Short task:
Each line from the one containing "return Matrix.Translation(eye) @" through the one containing "scene.view_settings.use_white_balance |= len(values)" must be echoed exactly, endpoints included, and every other line omitted.

Recorded data:
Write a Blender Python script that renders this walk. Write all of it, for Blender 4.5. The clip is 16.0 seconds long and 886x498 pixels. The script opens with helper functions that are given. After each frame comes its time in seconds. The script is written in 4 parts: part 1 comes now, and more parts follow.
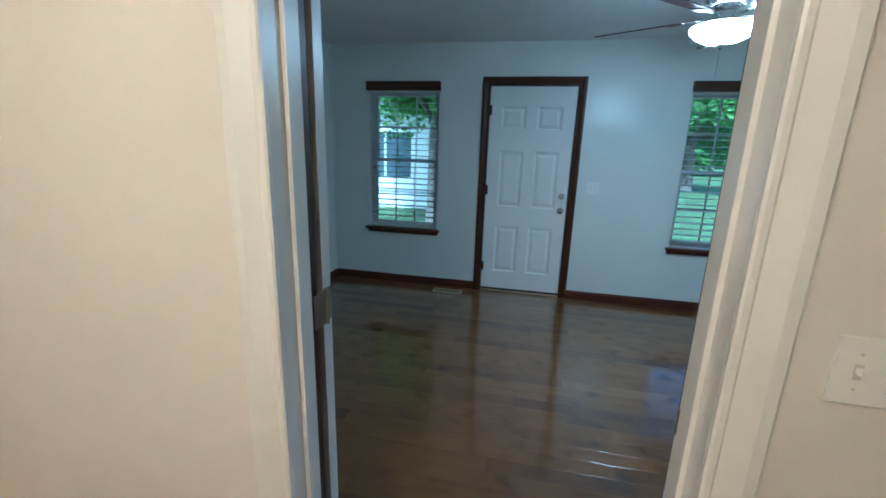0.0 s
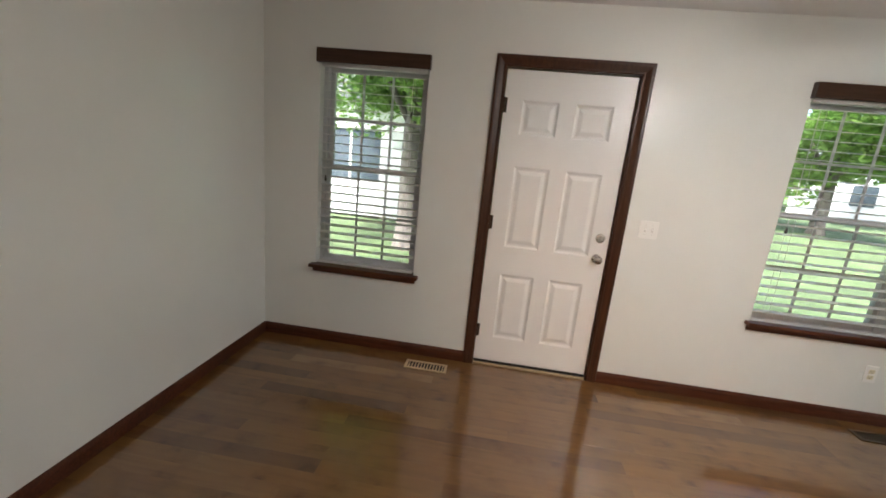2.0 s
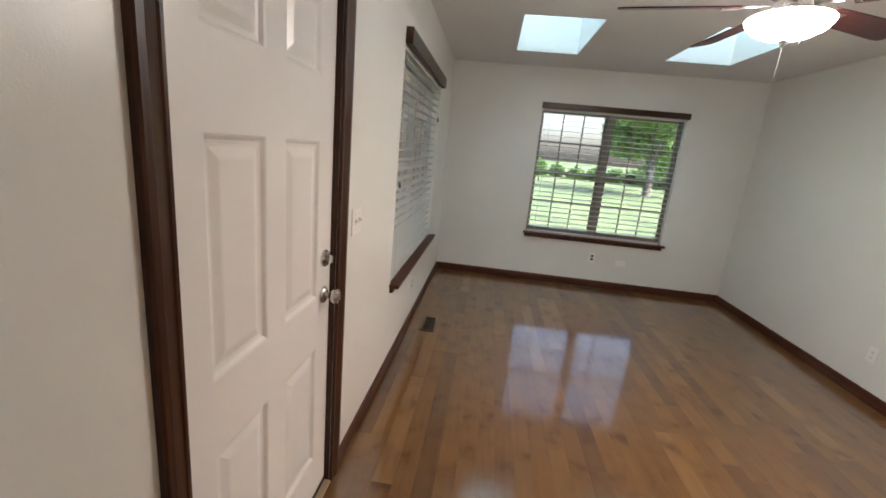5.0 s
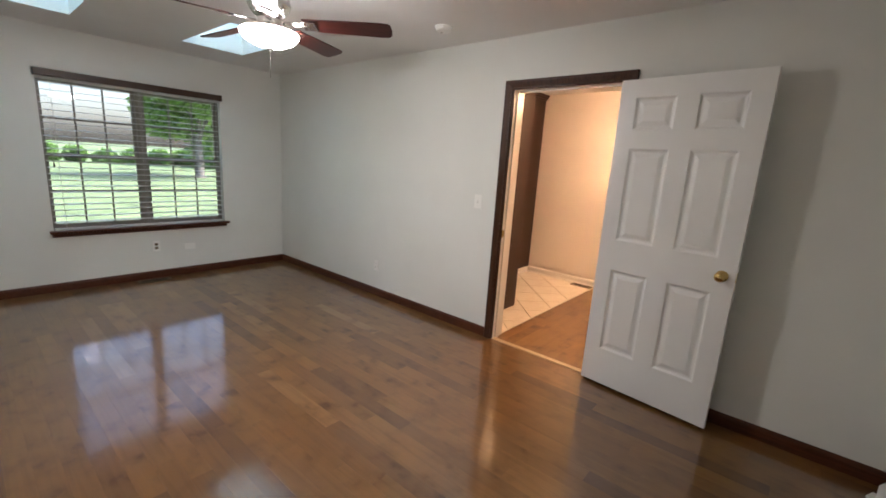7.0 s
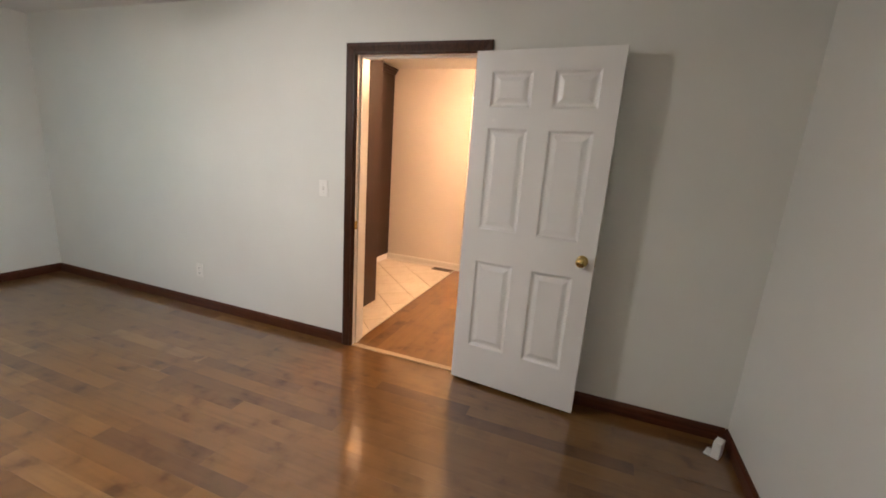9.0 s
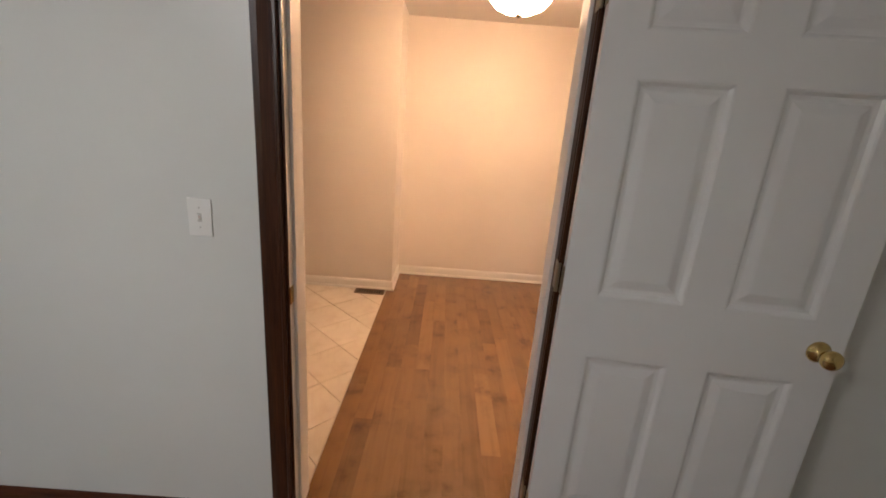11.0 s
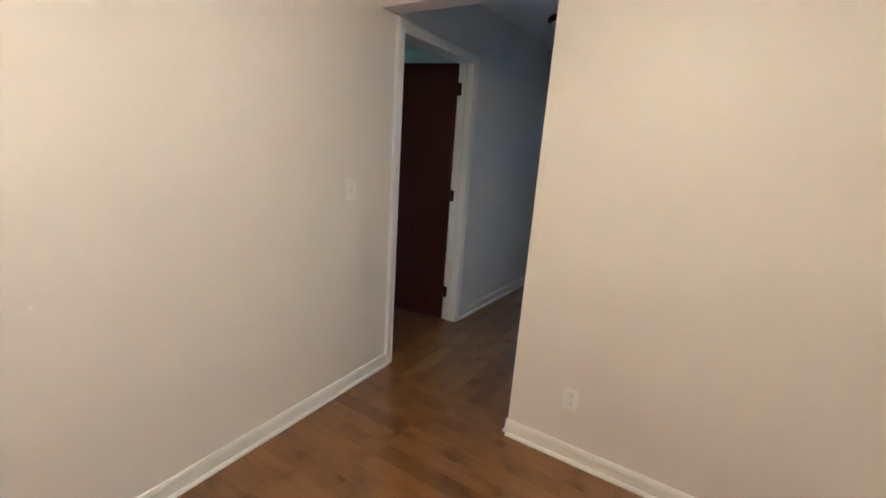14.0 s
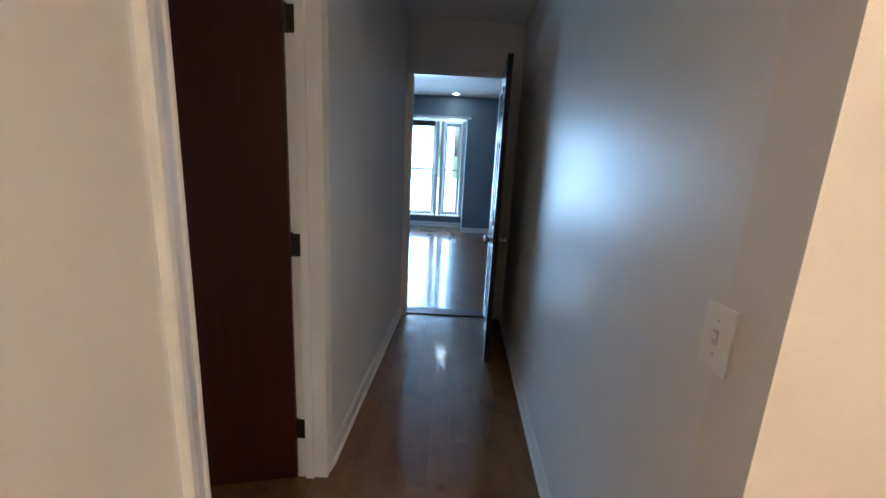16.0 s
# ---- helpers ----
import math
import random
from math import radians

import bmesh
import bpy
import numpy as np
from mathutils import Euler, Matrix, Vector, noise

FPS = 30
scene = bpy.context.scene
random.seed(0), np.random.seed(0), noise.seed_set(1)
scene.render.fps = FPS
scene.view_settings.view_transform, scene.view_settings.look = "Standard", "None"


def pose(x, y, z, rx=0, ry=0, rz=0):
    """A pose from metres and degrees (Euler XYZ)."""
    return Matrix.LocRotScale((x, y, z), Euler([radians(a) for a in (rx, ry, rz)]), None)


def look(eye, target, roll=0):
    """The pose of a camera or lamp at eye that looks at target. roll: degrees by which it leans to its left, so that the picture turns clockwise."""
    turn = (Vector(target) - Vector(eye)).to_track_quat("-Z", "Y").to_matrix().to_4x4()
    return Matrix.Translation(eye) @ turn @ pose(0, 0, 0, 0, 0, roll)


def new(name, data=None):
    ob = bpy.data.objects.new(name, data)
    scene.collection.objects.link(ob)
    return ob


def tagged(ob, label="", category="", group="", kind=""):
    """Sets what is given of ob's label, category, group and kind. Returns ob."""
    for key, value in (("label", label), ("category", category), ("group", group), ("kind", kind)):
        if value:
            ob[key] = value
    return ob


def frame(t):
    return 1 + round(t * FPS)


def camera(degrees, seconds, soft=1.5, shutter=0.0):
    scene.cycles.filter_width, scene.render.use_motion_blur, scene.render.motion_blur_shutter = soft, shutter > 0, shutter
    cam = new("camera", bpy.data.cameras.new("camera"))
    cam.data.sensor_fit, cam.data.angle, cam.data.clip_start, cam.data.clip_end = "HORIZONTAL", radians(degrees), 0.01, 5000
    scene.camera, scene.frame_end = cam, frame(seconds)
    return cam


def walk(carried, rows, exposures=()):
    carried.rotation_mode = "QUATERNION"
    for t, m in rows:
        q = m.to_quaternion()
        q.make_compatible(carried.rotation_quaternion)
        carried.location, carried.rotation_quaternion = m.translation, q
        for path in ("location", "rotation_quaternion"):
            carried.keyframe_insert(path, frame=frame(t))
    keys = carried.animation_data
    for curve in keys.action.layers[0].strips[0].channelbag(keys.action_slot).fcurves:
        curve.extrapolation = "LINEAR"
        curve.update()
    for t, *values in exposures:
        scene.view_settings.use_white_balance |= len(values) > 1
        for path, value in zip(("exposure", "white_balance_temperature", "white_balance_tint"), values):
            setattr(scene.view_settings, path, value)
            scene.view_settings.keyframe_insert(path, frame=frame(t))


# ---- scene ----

Result of this exercise:
    return Matrix.Translation(eye) @ turn @ pose(0, 0, 0, 0, 0, roll)


def new(name, data=None):
    ob = bpy.data.objects.new(name, data)
    scene.collection.objects.link(ob)
    return ob


def tagged(ob, label="", category="", group="", kind=""):
    """Sets what is given of ob's label, category, group and kind. Returns ob."""
    for key, value in (("label", label), ("category", category), ("group", group), ("kind", kind)):
        if value:
            ob[key] = value
    return ob


def frame(t):
    return 1 + round(t * FPS)


def camera(degrees, seconds, soft=1.5, shutter=0.0):
    scene.cycles.filter_width, scene.render.use_motion_blur, scene.render.motion_blur_shutter = soft, shutter > 0, shutter
    cam = new("camera", bpy.data.cameras.new("camera"))
    cam.data.sensor_fit, cam.data.angle, cam.data.clip_start, cam.data.clip_end = "HORIZONTAL", radians(degrees), 0.01, 5000
    scene.camera, scene.frame_end = cam, frame(seconds)
    return cam


def walk(carried, rows, exposures=()):
    carried.rotation_mode = "QUATERNION"
    for t, m in rows:
        q = m.to_quaternion()
        q.make_compatible(carried.rotation_quaternion)
        carried.location, carried.rotation_quaternion = m.translation, q
        for path in ("location", "rotation_quaternion"):
            carried.keyframe_insert(path, frame=frame(t))
    keys = carried.animation_data
    for curve in keys.action.layers[0].strips[0].channelbag(keys.action_slot).fcurves:
        curve.extrapolation = "LINEAR"
        curve.update()
    for t, *values in exposures:
        scene.view_settings.use_white_balance |= len(values) > 1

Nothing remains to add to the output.